During World War I, Otey was one of many suffragists who devoted their energy to supporting the war effort. She served on the board of home economics section of the war food administration in Lynchburg, and later chaired the committee that compiled and preserved records of the city’s war-related work for the Virginia War History Commission. In 1920, then serving as chair of the Sixth Congressional District for the Virginia National Women’s Party, Otey joined other suffragists in Richmond to lobby the General Assembly to ratify the 19th amendment. They were not successful, but the assembly did pass legislation enabling women to vote that year if enough other states ratified the proposed amendment—and they did.

After voting for the first time in 1920, Otey became a politician herself. In 1921, she sought and won the Republican nomination as superintendent of public instruction, becoming the first woman nominated by a major party for statewide office in Virginia. After losing the election, she ran for office as a socialist on two other occasions—first for the House of Delegates in 1931 and for the United States Senate in 1933.
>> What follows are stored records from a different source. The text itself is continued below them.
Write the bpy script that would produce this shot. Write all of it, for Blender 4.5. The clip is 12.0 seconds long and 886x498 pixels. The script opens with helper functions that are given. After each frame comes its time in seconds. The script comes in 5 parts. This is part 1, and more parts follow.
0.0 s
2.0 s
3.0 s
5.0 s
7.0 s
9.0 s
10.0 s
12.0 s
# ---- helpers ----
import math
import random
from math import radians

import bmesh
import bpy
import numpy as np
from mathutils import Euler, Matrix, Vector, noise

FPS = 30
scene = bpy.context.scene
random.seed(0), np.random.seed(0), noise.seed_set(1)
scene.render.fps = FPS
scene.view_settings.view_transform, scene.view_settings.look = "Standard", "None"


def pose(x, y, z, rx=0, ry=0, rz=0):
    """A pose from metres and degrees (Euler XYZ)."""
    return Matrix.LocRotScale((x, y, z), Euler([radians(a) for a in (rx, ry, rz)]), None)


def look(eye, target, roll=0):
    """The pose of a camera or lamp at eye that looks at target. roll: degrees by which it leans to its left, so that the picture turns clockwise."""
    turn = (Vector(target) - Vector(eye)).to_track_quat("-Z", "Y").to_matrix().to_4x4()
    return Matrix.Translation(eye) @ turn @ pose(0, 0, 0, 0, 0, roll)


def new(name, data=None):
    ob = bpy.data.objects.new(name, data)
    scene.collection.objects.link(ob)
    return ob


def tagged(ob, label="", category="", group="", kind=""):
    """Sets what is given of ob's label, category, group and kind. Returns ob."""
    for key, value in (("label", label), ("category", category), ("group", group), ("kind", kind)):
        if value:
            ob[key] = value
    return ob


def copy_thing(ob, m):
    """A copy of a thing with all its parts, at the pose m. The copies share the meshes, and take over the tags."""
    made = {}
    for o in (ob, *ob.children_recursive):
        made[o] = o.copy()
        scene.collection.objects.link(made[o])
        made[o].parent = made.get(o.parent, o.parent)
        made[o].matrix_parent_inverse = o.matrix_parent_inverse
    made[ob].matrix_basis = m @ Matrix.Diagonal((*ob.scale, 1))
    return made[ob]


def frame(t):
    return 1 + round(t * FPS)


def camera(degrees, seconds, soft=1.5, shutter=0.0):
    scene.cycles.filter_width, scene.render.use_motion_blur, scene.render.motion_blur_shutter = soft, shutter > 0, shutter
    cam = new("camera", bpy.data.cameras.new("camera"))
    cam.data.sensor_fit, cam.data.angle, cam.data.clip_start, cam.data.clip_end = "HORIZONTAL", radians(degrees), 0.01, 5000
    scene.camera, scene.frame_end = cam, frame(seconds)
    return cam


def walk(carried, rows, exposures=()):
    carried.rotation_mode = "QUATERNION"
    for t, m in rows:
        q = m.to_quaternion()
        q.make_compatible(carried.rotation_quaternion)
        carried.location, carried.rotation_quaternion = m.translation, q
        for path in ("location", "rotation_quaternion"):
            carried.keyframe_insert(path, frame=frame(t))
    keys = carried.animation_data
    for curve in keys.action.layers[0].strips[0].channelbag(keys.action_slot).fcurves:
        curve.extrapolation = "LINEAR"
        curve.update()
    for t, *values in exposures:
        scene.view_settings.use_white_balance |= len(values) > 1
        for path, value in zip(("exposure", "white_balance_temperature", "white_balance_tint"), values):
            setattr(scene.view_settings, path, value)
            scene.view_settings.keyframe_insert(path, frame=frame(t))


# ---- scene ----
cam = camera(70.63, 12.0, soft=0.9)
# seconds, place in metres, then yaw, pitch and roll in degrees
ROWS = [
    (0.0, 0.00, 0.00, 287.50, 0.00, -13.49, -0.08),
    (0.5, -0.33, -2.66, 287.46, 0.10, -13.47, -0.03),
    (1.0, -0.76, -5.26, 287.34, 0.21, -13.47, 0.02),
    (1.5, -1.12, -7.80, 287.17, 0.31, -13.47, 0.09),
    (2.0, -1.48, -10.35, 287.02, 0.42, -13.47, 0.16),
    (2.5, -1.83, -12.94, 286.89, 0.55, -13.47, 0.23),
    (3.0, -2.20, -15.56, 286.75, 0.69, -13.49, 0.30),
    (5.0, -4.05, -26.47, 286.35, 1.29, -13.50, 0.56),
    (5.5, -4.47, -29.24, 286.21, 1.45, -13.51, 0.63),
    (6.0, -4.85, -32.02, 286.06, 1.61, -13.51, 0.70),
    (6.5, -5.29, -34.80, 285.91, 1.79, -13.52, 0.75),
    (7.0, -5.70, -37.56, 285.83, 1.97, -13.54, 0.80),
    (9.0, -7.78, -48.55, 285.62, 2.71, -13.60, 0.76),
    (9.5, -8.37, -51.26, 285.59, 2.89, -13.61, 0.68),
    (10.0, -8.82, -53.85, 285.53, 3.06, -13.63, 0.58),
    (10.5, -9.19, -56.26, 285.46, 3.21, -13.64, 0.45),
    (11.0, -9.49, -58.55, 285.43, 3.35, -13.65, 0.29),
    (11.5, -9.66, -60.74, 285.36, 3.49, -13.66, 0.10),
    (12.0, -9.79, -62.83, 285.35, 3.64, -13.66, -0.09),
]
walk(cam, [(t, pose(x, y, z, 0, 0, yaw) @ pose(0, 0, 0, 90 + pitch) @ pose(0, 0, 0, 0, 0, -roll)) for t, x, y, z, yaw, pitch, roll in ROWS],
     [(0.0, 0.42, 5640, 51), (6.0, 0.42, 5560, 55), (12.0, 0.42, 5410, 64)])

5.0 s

In addition to her work in politics, Otey was a respected, published economist. According to the Library of Virginia, she went on to publish reports on child labor legislation and employer welfare work for the Department of Commerce and Labor, and in the 1910s, she served as a member of the National Conference of Charities and Corrections. Later in life, Otey worked for the Social Security Administration and the Foreign Economic Administration and published a book on her family’s genealogy. She died of pneumonia in Lynchburg in 1974.